Pendant mes études universitaires, ont eu lieu, en juin 2013, les manifestations du parc de Gezi [Istanbul]. Mes premiers engagements politiques et des changements significatifs de mes idées ont commencé à ce moment-là. Dans les jours qui ont suivi aussi, d’autres vidéos, photos et rapports sur la violence policière à Istanbul ont été partagés en ligne. Ce que nous avons vu était terrifiant. Cette violence et terreur contre les civils étaient dissuasives. Ce qui nous a indignés, nous et d’autres, a été l’action agressive du gouvernement contre les gens ordinaires et même contre ceux qui n’avaient aucune motivation politique. Ils ne faisaient cela que pour réaliser leurs propres ambitions. Les politiques islamistes du gouvernement AKP m’ont fait devenir critique envers l’Islam. Nous avons non seulement vu, mais aussi expérimenté à quel point l’islam peut être brutal et fasciste quand il est au pouvoir.

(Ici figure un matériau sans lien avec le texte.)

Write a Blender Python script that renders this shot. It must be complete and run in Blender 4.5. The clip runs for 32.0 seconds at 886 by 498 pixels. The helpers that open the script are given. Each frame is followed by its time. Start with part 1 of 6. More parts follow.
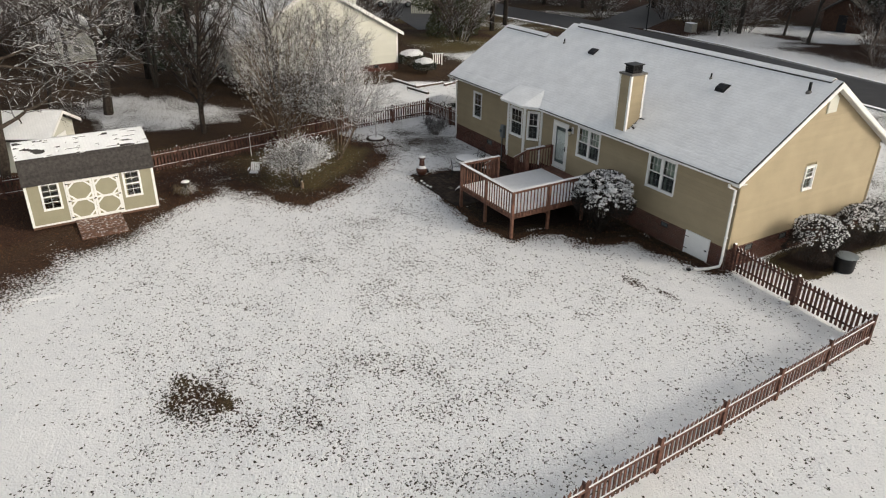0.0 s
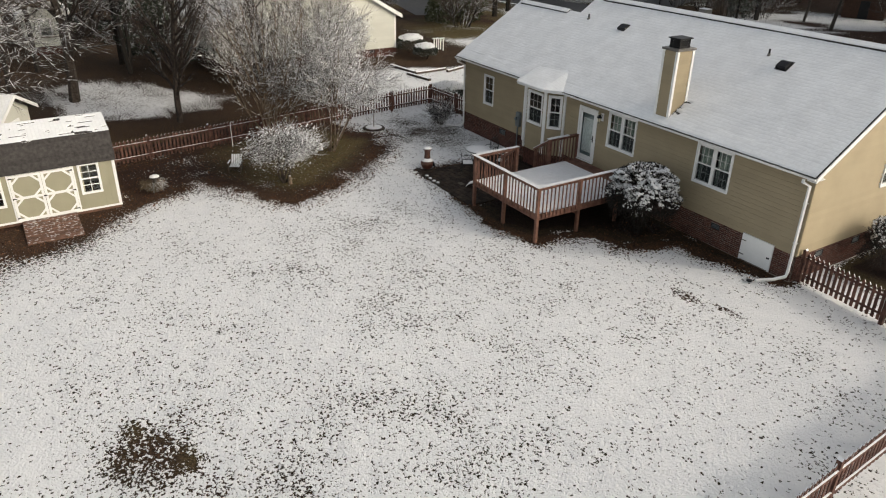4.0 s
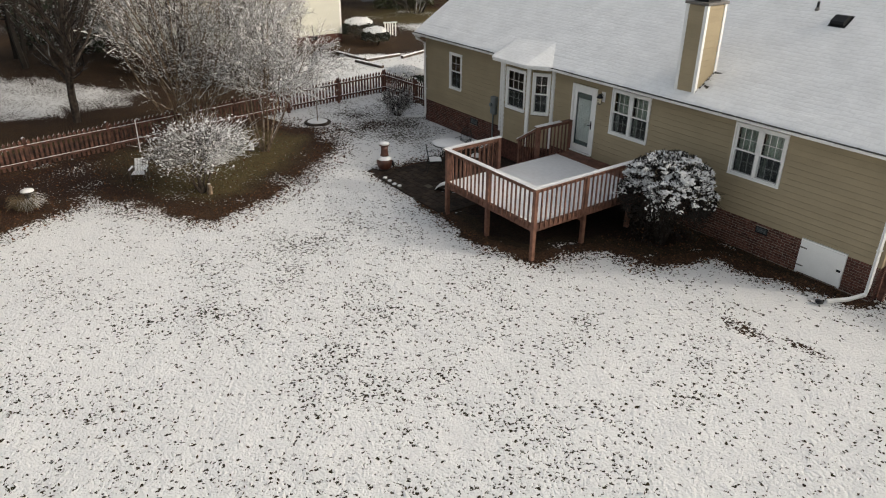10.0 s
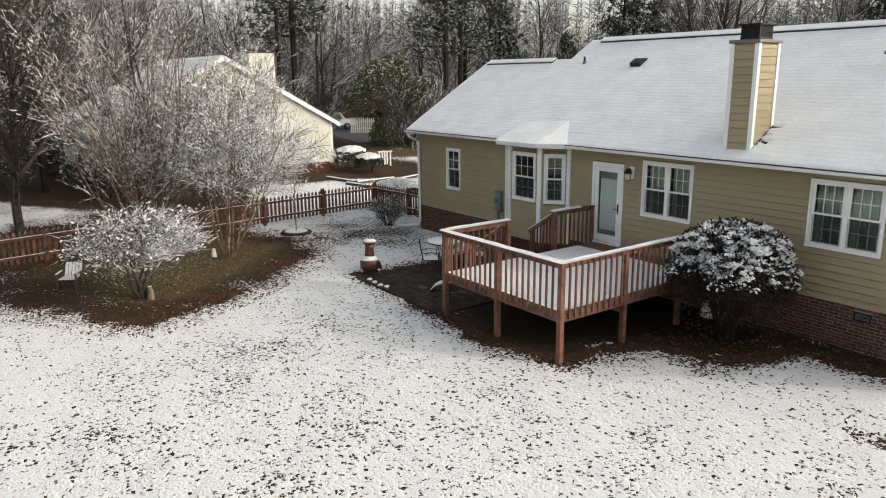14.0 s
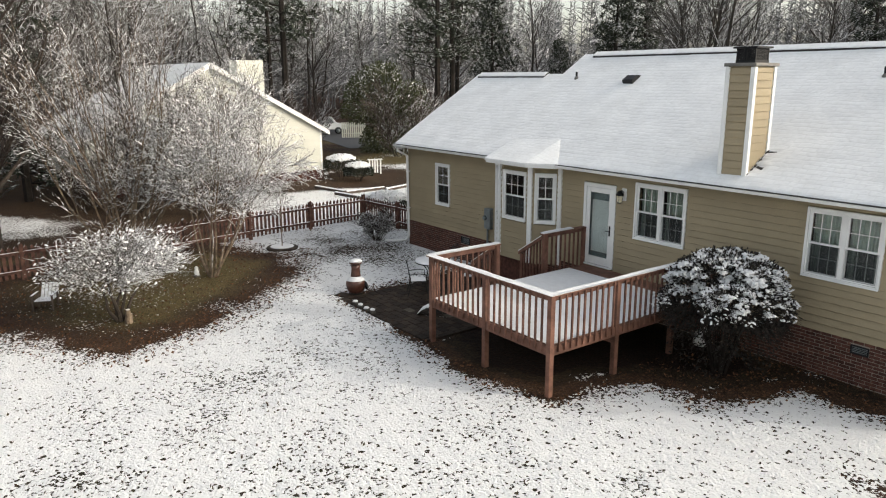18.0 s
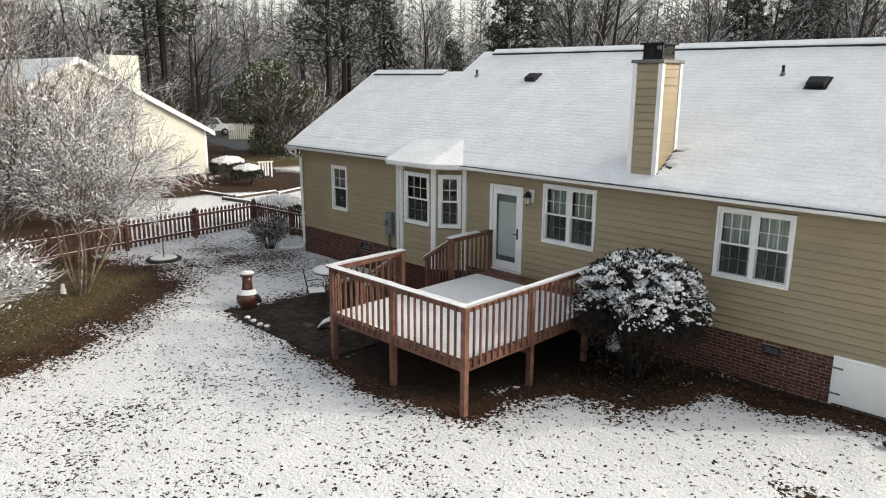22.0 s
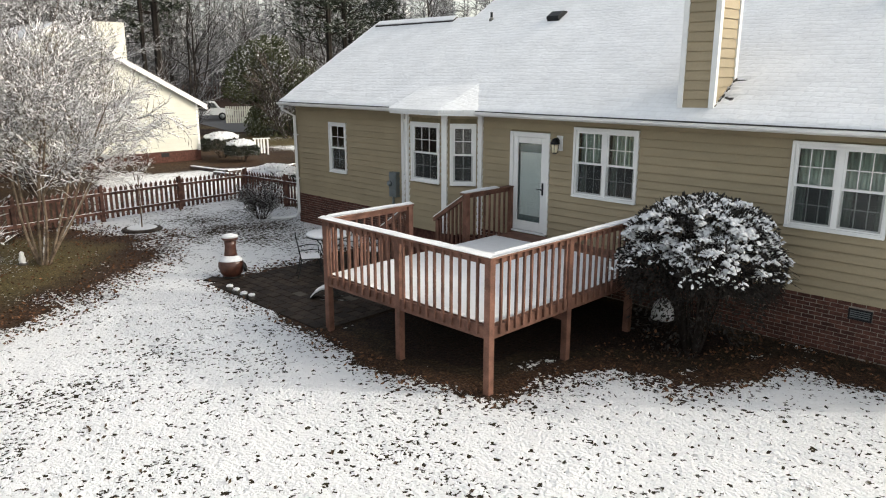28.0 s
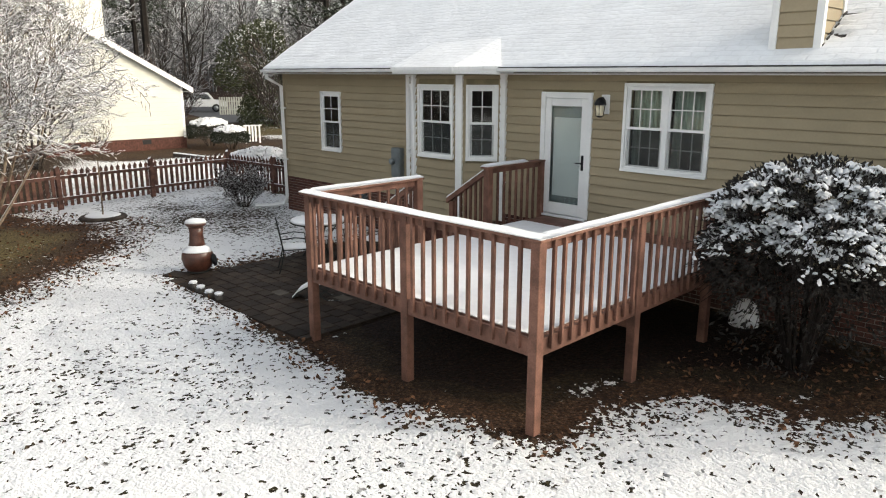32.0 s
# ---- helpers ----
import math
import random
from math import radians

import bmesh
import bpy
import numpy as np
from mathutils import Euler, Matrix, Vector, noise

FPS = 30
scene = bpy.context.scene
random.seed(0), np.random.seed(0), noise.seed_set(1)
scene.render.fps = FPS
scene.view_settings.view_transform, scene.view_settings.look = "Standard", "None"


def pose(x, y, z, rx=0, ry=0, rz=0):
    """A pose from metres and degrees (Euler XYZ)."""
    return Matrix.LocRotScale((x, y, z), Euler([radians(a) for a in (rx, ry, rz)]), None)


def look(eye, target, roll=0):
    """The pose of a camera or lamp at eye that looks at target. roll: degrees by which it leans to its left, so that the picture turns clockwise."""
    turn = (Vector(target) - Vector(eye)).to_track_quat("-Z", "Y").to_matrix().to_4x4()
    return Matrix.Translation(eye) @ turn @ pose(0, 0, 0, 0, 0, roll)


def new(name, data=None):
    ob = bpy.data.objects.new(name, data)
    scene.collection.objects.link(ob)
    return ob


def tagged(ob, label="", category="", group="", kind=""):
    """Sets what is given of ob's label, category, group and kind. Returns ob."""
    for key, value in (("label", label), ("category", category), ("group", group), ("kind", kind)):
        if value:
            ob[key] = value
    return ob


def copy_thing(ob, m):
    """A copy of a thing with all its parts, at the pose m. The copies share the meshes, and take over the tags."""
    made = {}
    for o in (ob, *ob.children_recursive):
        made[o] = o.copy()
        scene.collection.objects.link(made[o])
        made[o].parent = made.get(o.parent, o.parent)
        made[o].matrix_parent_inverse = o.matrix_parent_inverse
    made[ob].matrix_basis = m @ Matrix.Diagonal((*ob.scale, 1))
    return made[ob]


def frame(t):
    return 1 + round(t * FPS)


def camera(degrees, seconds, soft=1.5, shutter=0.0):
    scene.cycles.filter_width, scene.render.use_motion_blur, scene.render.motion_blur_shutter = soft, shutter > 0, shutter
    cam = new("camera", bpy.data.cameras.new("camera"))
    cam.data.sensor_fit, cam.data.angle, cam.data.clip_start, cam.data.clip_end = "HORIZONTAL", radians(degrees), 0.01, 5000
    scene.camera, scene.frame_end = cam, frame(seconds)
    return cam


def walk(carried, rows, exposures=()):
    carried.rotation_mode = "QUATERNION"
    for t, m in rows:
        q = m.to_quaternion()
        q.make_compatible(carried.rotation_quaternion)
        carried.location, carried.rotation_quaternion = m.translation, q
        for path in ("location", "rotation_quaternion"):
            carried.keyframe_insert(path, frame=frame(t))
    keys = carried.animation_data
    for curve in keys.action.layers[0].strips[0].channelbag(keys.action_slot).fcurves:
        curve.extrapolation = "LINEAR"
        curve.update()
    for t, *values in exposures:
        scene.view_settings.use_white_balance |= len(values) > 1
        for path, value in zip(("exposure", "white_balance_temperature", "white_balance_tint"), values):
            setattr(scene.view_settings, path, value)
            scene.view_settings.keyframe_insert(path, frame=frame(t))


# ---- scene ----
cam = camera(63.3, 32.0, soft=1.1)
PATH = [
    (0, (24.574, -21.069, 12.255), (16.945, -16.351, 7.834), 0.86),
    (0.5, (24.154, -20.862, 12.274), (16.532, -16.148, 7.838), 0.88),
    (1, (23.723, -20.682, 12.262), (16.104, -15.965, 7.825), 0.87),
    (1.5, (23.262, -20.484, 12.235), (15.645, -15.759, 7.800), 0.93),
    (2, (22.823, -20.302, 12.046), (15.207, -15.564, 7.625), 0.95),
    (2.5, (22.320, -20.150, 11.718), (14.729, -15.391, 7.277), 0.92),
    (3, (21.864, -19.899, 11.278), (14.274, -15.134, 6.841), 0.88),
    (3.5, (21.370, -19.705, 10.989), (13.801, -14.934, 6.523), 0.94),
    (5.5, (19.354, -18.905, 9.777), (11.825, -14.033, 5.352), 1.29),
    (6, (19.009, -18.650, 9.711), (11.539, -13.683, 5.291), 1.10),
    (6.5, (18.618, -18.509, 9.751), (11.248, -13.394, 5.333), 1.21),
    (7, (18.312, -18.317, 9.852), (11.029, -13.094, 5.418), 0.98),
    (7.5, (17.948, -18.176, 9.851), (10.724, -12.865, 5.423), 1.02),
    (8, (17.631, -17.883, 9.818), (10.384, -12.594, 5.401), 0.87),
    (8.5, (17.223, -17.691, 9.629), (9.987, -12.374, 5.228), 0.95),
    (9, (16.802, -17.439, 9.322), (9.582, -12.121, 4.895), 0.89),
    (9.5, (16.371, -17.097, 8.935), (9.150, -11.800, 4.486), 0.73),
    (10, (15.957, -16.787, 8.558), (8.734, -11.496, 4.105), 0.54),
    (10.5, (15.522, -16.485, 8.135), (8.263, -11.157, 3.785), 0.36),
    (11, (15.096, -16.117, 7.723), (7.634, -10.680, 3.883), 0.08),
    (11.5, (14.679, -15.851, 7.289), (7.041, -10.282, 4.025), -0.13),
    (12, (14.253, -15.549, 6.815), (6.499, -9.896, 4.000), -0.43),
    (12.5, (13.876, -15.216, 6.333), (6.052, -9.520, 3.816), -0.69),
    (13, (13.534, -14.888, 5.781), (5.676, -9.164, 3.441), -0.34),
    (13.5, (13.246, -14.617, 5.395), (5.380, -8.901, 3.057), -0.59),
    (15.5, (13.024, -14.532, 5.623), (5.189, -8.772, 3.294), -0.33),
    (16, (13.056, -14.502, 5.786), (5.221, -8.749, 3.440), -0.40),
    (17, (12.928, -14.368, 5.798), (5.105, -8.589, 3.475), -0.21),
    (18, (12.720, -14.129, 5.832), (4.922, -8.318, 3.501), -0.18),
    (19, (12.425, -13.922, 5.814), (4.914, -7.746, 3.482), -0.07),
    (20, (12.111, -13.844, 5.741), (4.889, -7.323, 3.436), 0.36),
    (21, (11.908, -13.638, 5.734), (4.883, -6.910, 3.416), 0.29),
    (22, (11.733, -13.542, 5.701), (4.883, -6.632, 3.391), 0.33),
    (23, (11.717, -13.451, 5.509), (4.847, -6.574, 3.162), 0.05),
    (24, (11.660, -13.502, 5.050), (4.824, -6.583, 2.726), 0.30),
    (25, (11.556, -13.317, 4.855), (4.694, -6.448, 2.460), -0.18),
    (25.5, (11.419, -13.281, 4.633), (4.580, -6.370, 2.294), 0.23),
    (27.5, (10.400, -12.420, 4.474), (3.530, -5.547, 2.111), 0.08),
    (28, (10.057, -12.152, 4.359), (3.185, -5.283, 1.992), 0.04),
    (28.5, (9.703, -11.861, 4.225), (2.834, -4.993, 1.849), 0.10),
    (29, (9.343, -11.536, 4.066), (2.468, -4.674, 1.688), 0.03),
    (29.5, (9.012, -11.260, 3.871), (2.134, -4.399, 1.499), 0.07),
    (30, (8.751, -11.091, 3.675), (1.892, -4.207, 1.312), 0.19),
    (31, (8.279, -10.684, 3.482), (1.413, -3.808, 1.120), 0.11),
    (32, (7.885, -10.342, 3.462), (1.007, -3.479, 1.096), 0.09),
]
EXPOSURES = [(0, 0.64, 7200, 8), (9, 0.71, 7350, 8), (12, 0.83, 7350, 8), (13, 0.96, 7300, 7), (23, 1.20, 7150, 7), (28, 1.30, 7100, 7), (32, 1.47, 7200, 7)]
walk(cam, [(t, look(eye, target, roll)) for t, eye, target, roll in PATH], EXPOSURES)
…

Berkin Elvan [1], un jeune de 15 ans a été gravement touché à la tête par une capsule de gaz lacrymogène. Il est mort plus tard à l’hôpital. Nous ne pouvions pas imaginer que la terreur d’État irait aussi loin. Nous avons manifesté contre elle. Nous voulions marcher en protestation jusqu’au bâtiment de l’AKP. La police a de nouveau utilisé une violence disproportionnée. Ainsi, elle a prouvé qu’elle n’était pas là pour protéger le peuple, mais bien les représentants de l’AKP. Nous avons fuit les gaz et les balles en caoutchouc, parce que la police nous tirait dessus délibérément et intentionnellement. Nous avons trouvé refuge dans un appartement, où nous nous sommes cachés jusqu’à ce que le calme soit revenu. Comme il y avait danger de poursuites, nous sommes rentrés chez nous en empruntant des itinéraires différents. J’ai continué à regarder derrière moi tout le temps, je me sentais en totale insécurité.
Après ces événements, j’ai compris que je devais résister pour défendre mes droits fondamentaux, tels que la liberté d’expression, d’association et de réunion, afin de pouvoir exister et survivre. J’ai commencé à échanger des informations avec mes ami·es kurdes et alévis. J’ai appris ce qu’ils avaient vécu, tout ce qu’ils ont souffert. Je ne pouvais plus rester silencieux, je voulais faire quelque chose contre de telles injustices. Rien à voir avec l’origine, la religion ou l’appartenance à une minorité, c’était une simple question d’humanité.
Je ne veux pas qu’on retrouve mon corps dans une caserne à cause de mes opinions politiques. Je ne vais pas nourrir ce gouvernement islamiste avec ses foutaises de « martyr ». Pourquoi faut-il que je tue quelqu’un de toute façon ? Pourquoi devrais-je me battre pour la « Patrie » alors que cette Patrie veut me chasser ? Pourquoi est-ce « ma Patrie », si je n’ai même pas le droit de dire ce que je pense et si je n’ai pas le droit d’y vivre ? Je refuse le service militaire pour des raisons politiques, religieuses et de conscience.
C’est une blessure à vif dans la société turque. Les gens considèrent le service militaire comme un symbole de virilité et de patriotisme parce que l’État et le gouvernement Erdoğan ont toujours admiré la violence et la militarisation. Mais moi, je dis non à cela. J’appelle la nouvelle génération à refuser le service militaire, même si ce n’est pas un chemin facile.